When examining outside artisanal money factors from the Federal Reserve she noted, “It is also important to look at the International Monetary Fund’s special drawing rights (SDR) basket of currency that is not just predicated on the dollar but on more security from various currency levels involved. Gold could also be a part of the SDR. When we lost the gold standard in 1971, we basically took outside checks and balances off of the Fed because we took checks and balances off of the dollar. Now there is not external counter to what the Fed can do.”
The bestselling author summarized, “So how do you fight that? I think big banks should be broken up. I think if you made them smaller and less able to take and require this cheap money from the Fed, it would offer less risk. If you made them smaller it would even require less regulation to protect us from them. The banks would have less influence than they have now.”

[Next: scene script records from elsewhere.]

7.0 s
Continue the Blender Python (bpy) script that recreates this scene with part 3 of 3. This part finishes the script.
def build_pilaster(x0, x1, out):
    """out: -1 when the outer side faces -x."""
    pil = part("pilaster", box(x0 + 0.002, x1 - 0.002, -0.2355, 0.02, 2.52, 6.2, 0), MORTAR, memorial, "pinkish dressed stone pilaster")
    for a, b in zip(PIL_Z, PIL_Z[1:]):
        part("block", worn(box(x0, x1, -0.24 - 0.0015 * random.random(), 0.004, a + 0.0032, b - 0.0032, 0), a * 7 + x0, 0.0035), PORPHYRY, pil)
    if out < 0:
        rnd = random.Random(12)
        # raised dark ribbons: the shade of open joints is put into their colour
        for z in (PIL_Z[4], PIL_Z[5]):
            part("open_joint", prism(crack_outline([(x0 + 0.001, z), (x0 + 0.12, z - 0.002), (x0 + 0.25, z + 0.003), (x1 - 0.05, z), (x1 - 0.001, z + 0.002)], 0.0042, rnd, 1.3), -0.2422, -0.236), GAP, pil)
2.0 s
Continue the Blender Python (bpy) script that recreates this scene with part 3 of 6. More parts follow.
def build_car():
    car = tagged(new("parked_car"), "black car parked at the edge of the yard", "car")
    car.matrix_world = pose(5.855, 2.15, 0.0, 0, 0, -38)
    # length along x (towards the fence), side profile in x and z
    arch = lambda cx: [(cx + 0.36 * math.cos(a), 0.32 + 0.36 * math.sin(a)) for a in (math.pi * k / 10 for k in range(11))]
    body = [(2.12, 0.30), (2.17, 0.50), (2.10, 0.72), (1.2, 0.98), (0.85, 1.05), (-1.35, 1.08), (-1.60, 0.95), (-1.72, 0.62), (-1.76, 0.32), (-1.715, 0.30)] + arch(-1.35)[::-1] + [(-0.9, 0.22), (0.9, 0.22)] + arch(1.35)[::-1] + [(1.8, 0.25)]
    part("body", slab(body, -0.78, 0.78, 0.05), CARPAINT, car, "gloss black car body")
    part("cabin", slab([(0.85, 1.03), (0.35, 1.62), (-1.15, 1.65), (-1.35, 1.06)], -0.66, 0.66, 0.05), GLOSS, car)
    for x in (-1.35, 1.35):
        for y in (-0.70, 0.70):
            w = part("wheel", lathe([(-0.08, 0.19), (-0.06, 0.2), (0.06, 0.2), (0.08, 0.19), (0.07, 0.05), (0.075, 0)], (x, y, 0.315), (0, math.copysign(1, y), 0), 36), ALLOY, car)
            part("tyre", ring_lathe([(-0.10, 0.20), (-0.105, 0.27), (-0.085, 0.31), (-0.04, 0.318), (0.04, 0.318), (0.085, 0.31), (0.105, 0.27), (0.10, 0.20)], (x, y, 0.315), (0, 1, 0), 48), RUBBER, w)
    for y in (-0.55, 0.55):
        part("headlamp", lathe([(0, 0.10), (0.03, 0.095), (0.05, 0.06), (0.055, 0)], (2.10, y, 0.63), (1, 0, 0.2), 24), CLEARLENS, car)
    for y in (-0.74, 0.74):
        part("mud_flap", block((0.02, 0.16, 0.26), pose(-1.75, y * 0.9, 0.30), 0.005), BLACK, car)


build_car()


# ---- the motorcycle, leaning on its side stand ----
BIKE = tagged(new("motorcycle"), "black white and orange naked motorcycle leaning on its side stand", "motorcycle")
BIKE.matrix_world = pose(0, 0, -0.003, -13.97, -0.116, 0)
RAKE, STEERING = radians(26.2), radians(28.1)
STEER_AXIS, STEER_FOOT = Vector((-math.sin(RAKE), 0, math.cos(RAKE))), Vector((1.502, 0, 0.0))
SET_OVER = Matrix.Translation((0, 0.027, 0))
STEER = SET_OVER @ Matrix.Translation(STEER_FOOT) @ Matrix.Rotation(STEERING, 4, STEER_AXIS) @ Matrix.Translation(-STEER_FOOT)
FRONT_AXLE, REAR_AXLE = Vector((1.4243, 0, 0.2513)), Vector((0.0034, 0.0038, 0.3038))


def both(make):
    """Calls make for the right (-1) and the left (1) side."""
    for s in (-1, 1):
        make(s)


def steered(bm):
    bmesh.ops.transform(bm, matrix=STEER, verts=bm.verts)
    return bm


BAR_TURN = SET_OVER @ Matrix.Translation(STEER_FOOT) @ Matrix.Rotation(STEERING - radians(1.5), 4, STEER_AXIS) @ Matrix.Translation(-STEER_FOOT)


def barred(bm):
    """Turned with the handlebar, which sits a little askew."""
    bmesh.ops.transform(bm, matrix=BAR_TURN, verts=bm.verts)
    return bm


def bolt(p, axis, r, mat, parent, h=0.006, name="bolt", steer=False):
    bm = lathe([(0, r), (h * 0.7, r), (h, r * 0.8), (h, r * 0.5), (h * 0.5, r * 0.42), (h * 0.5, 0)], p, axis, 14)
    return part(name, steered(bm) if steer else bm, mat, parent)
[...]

“There are also ways to look at currency. The entire manipulation of debt, cash and debt impact the dollar. Every time the Fed has moved rates it had an impact on the U.S dollar. Every time the Federal Reserve got G-7 central banks in a room together to push for a policy, they hurt the financial system and created more risk into the future. A lot of that was to protect the U.S dollar, the United States and the Federal Reserve’s overall power.”
“In the meantime what you can do individually is take out cash from these big banks, to have an individual reserve for yourself. All of these banks have a reserve with the Federal Reserve that are not going to you, that are not going into the economy. What you can do is keep some of that for yourself. The other part of this is independent thinking and doing your own research. The information that comes across the news can be viewed somewhat skeptically, which should have us drawn to looking at original sources. What you can do is read across your ideologies, and your politics. What you’ll get is the truth, if you can expand the information you are taking in.”